In via preliminare, il professionista eccepiva la nullità del verbale redatto a
cura dei militati. Con un'interpretazione spesso ricorrente in contenziosi
di tale genere, il Tribunale non accoglieva tale eccezione, precisando che
la censura relativa all'asserita nullità del verbale non era proponibile in
sede di ricorso, in quanto oggetto dell'opposizione poteva essere soltanto il
decreto ministeriale di ordinanza ingiunzione con il quale era stata irrogata
la sanzione amministrativa (art. 22 legge n. 689/1981) e non il relativo
verbale di accertamento.
Era inoltre
irrilevante la doglianza relativa alla violazione degli obblighi di adeguata
verifica della clientela: infatti, il dettato normativo di cui all’art.58,
comma quinto, d.lgs. 231/2007, come novellato dal d.lgs. 90/2017, prevede che
laddove dall'omissione degli obblighi di adeguata verifica della clientela
derivi, come conseguenza immediata e diretta, l'inosservanza dell'obbligo di
segnalazione di operazione sospetta, il soggetto obbligato risponde solo
per la mancata segnalazione, infatti nel decreto il professionista era stato
sanzionato solo per l'inosservanza dell'obbligo di segnalazione operazione
sospetta e non per irregolare adeguata verifica relativa ai soggetti coinvolti.
Per quanto
concerne l'obbligo di effettuare la SOS concernente la sospetta irregolarità
dell'operazione, in base all'art.35 d.lgs. 231/2007 questo sussiste quando i
soggetti destinatari della norma sanno, sospettano o hanno motivi ragionevoli
per sospettare che siano in corso o che siano compiute o tentate operazioni di
riciclaggio; il sospetto è desunto dalle caratteristiche, entità, natura
dell'operazione o comunque da qualsiasi altra circostanza conosciuta in ragione
delle funzioni esercitate, tenuto conto anche della capacità economica e
dell'attività svolta dal soggetto cui è riferita (Cass. n. 20647 del
2018); tale disposizione risponde a necessità cautelari e di prevenzione: per
tale motivo non si richiede la certezza che il cliente abbia posto in essere
attività connesse al fenomeno del riciclaggio, è sufficiente il solo sospetto.
Nello
specifico, avrebbero dovuto essere state ritenute anomale e quindi meritevoli
di SOS: l'esecuzione del pagamento da parte di un terzo; la mancata indicazione
dei rapporti intercorrenti tra acquirente e pagatore; il fatto che l'acquirente
fosse titolare di redditi incompatibili con il valore dell'operazione
effettuata; il profilo criminale dell'acquirente desumibile da fonti pubbliche;
l'area geografica connotata da maggior rischio di operazioni di riciclaggio.
Inoltre, era rilevabile la presenza di indicatori di anomalia previsti dal dm
giustizia 16.4.2010.
È evidente che la SOS non rappresenta una denuncia ma una segnalazione, e non è
conseguente alla certezza di sussistenza del reato.
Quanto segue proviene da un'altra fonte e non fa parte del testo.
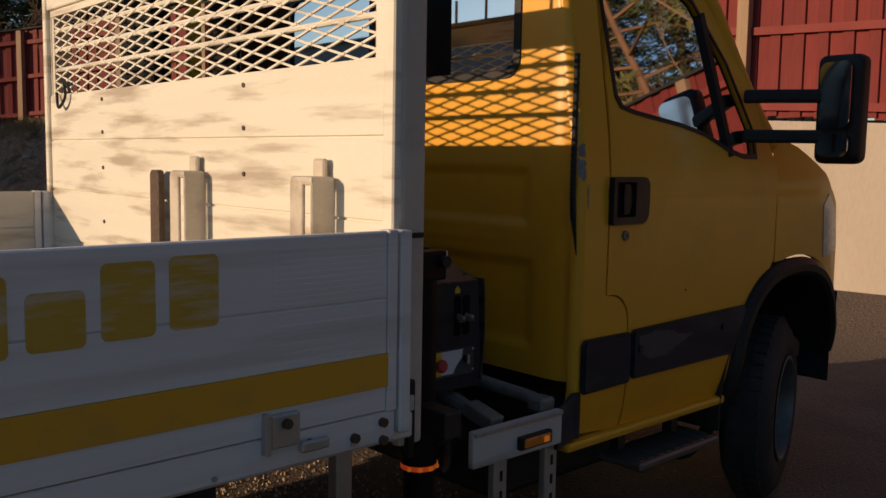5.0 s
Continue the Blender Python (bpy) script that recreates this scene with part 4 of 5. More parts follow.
part("key_bar", box(7.199, 7.207, 2.880, 2.886, 0.812, 0.838), STEEL, pl)
for px, pz in ((7.064, 0.789), (7.232, 0.789), (7.064, 0.852), (7.232, 0.852)):
    part("screw", rod((px, 2.8945, pz), (px, 2.8915, pz), 0.0035, n=8), STEEL, pl)
for k in range(4):
    part("cover_bolt", rod((7.006, 2.899, 0.80 + k * 0.07), (7.006, 2.892, 0.80 + k * 0.07), 0.009, n=8), RUST, cover)

# column and boom
col = part("crane_column", lathe([(0.19, 0.9), (0.19, 1.19), (0.150, 1.205), (0.150, 1.225), (0.134, 1.23), (0.134, 1.285), (0.120, 1.30), (0.112, 1.34)], (CX, CY, 0), "Z", 32), CRANE, truck, "black crane column", True)
part("column_post", faces_of([(7.000, CY - 0.10, 1.325), (7.205, CY - 0.10, 1.325), (7.205, CY + 0.12, 1.325), (7.000, CY + 0.12, 1.325), (7.02, CY - 0.11, 2.62), (7.25, CY - 0.11, 2.62), (7.25, CY + 0.11, 2.62), (7.02, CY + 0.11, 2.62)],
                             ((3, 2, 1, 0), (4, 5, 6, 7), (0, 1, 5, 4), (1, 2, 6, 5), (2, 3, 7, 6), (3, 0, 4, 7)), 0.012), CRANE, col)
ov = part("inspection_plate", sheet([(7.105 + 0.058 * math.cos(a), 1.435 + 0.085 * math.sin(a)) for a in [2 * math.pi * k / 28 for k in range(28)]], (), lambda u, v: (u, CY - 0.108, v), thick=0.008), CRANE, col, "oval plate with three bolts")
for k in (-1, 0, 1):
    part("plate_bolt", rod((7.105 + 0.019 * k, CY - 0.112, 1.535), (7.105 + 0.019 * k, CY - 0.100, 1.535), 0.007, n=8), STEEL, ov)
part("column_rim", box(6.99, 7.22, CY - 0.118, CY - 0.10, 1.318, 1.338, 0.005), CRANE_GREY, col)
part("valve_cabinet", box(6.80, 6.885, 4.16, 4.42, 1.325, 2.05, 0.025, seg=3), CRANE, col, "black rounded cabinet")
part("hose_stem", pipe([(6.865, 4.2, 1.36), (6.865, 4.2, 1.22), (6.87, 4.15, 1.10), (6.93, 4.05, 1.0)], 0.034, 10), BLACK, col, "", True)
part("yellow_edge", faces_of([(7.208, CY - 0.122, 1.345), (7.246, CY - 0.122, 1.345), (7.222, CY - 0.122, 1.464), (7.257, CY - 0.122, 1.464), (7.208, CY - 0.112, 1.345), (7.246, CY - 0.112, 1.345), (7.222, CY - 0.112, 1.464), (7.257, CY - 0.112, 1.464)],
                             ((0, 1, 3, 2), (4, 6, 7, 5), (0, 4, 5, 1), (2, 3, 7, 6), (0, 2, 6, 4), (1, 5, 7, 3))), STICKER, col, "yellow edge strip")
part("rusty_edge", beam((7.240, CY - 0.117, 1.465), (7.275, CY - 0.117, 1.75), 0.036, 0.010, up=(0, 1, 0)), CRANE_DUST, col)
B = Vector((5.30, CY - 0.02, 3.86))
C = Vector((0.05, 4.1, 4.45))
part("column_head", sheet([(6.91, 2.2), (7.23, 2.2), (7.23, 2.62), (7.17, 2.98), (6.95, 3.10), (6.77, 2.95), (6.89, 2.66)], (), lambda u, v: (u, CY - 0.11, v), thick=0.22), CRANE, col)
boom = part("main_boom", beam((7.02, CY, 2.92), B, 0.17, 0.235, bevel=0.015, w2=0.15, h2=0.215), CRANE, truck, "black main boom of the crane")
part("boom_rib", sheet(round_rect(-0.30, 0.30, -0.028, 0.028, 0.026), (round_rect(-0.285, 0.285, -0.014, 0.014, 0.012),), lambda u, v: (6.47 - 0.905 * u + 0.43 * v, CY - 0.093, 3.26 + 0.43 * u + 0.905 * v), thick=0.012), CRANE_GREY, boom)
part("boom_cheek", sheet([(6.15, 3.20), (6.39, 3.10), (6.33, 3.30), (5.92, 3.48), (5.77, 3.45)], (), lambda u, v: (u, CY - 0.10, v), thick=0.02), CRANE_GREY, boom)
part("lift_ram", rod((6.73, CY - 0.07, 2.47), (6.01, CY - 0.07, 3.13), 0.062, n=18), CRANE_GREY, boom, "", True)
part("lift_ram_rod", rod((6.01, CY - 0.07, 3.13), (5.85, CY - 0.07, 3.28), 0.032, n=14), LOCK, boom, "", True)
part("ram_eye", rod((6.01, CY - 0.13, 3.14), (6.01, CY + 0.02, 3.14), 0.05, n=16), CRANE, boom)
part("outer_ram", rod((5.97, CY - 0.08, 3.14), (5.25, CY - 0.08, 3.49), 0.045, n=16), CRANE, boom, "", True)
part("outer_ram_rod", rod((5.25, CY - 0.08, 3.49), (4.57, CY - 0.08, 3.74), 0.03, n=14), STEEL, boom, "", True)
part("ram_gland", rod((5.31, CY - 0.08, 3.462), (5.21, CY - 0.08, 3.508), 0.055, n=16), CRANE_GREY, boom)
part("link_plate", sheet([(6.73, 2.50), (6.89, 2.52), (6.85, 2.80), (6.67, 2.98), (6.49, 2.98), (6.67, 2.75)], (), lambda u, v: (u, CY - 0.125, v), thick=0.03), CRANE, boom)
part("boom_hose", pipe([(6.85, CY - 0.13, 2.5), (6.77, CY - 0.14, 2.9), (6.37, CY - 0.13, 3.22), (5.77, CY - 0.12, 3.52), (5.22, CY - 0.12, 3.78)], 0.014, 8), BLACK, boom)
part("boom_hose", pipe([(6.87, CY + 0.13, 2.5), (6.77, CY + 0.13, 3.0), (6.17, CY + 0.12, 3.45), (5.37, CY + 0.12, 3.86)], 0.014, 8), BLACK, boom)
jib = part("jib_boom", beam(B + Vector((0.25, 0, -0.05)), C, 0.15, 0.20, bevel=0.012, w2=0.10, h2=0.11), CRANE, truck, "black outer boom over the bed")
part("jib_extension", beam(C + Vector((0.3, 0, -0.03)), C + Vector((-0.22, 0, 0.0)), 0.08, 0.09), CRANE, jib)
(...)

Per tali motivi
il professionista deve valutare con attenzione le anomalie, in modo da
dare rilevanza al sospetto, che ai sensi dell'art.35 del d.lgs. 231/2007 è
desunto dalle caratteristiche, dall'entità, dalla natura delle operazioni, dal
loro collegamento o frazionamento o altro in funzione delle funzioni esercitate
e tenuto conto anche della capacità economica e dell'attività svolta dal
soggetto cui fanno riferimento. Tali valutazioni, tuttavia, non implicano
l'esigenza di svolgere un'attività di tipo investigativo ma di
basarsi su informazioni di cui lo stesso dispone o dovrebbe ragionevolmente
disporre in virtù della sua professione.
Il Tribunale, confermata la responsabilità del soggetto obbligato, ha ritenuto
comunque (riducendo la sanzione) di accogliere le osservazioni
dell'opponente relative alla violazione, da parte del Ministero, del
principio del "favor rei" (contenuto nell'art. 69 del d.lgs. 231 del
2007) in deroga a quello del "tempus regit
actum"; principio, quello del favor rei, per il quale gli
illeciti commessi anteriormente all'entrata in vigore del d.lgs.90 del 2017,
che ha modificato il d.lgs.231 del 2007, se ancora pendenti, sono soggetti
alla disciplina sanzionatoria più favorevole; questo ha consentito al Giudice
di procedere alla comparazione tra i due regimi per individuare quello in
concreto complessivamente più favorevole per la persona, avuto riguardo,
altresì, a tutte le caratteristiche del caso specifico (Cass. n. 20697
del 2018; Corte costituzionale n. 68 del 2017).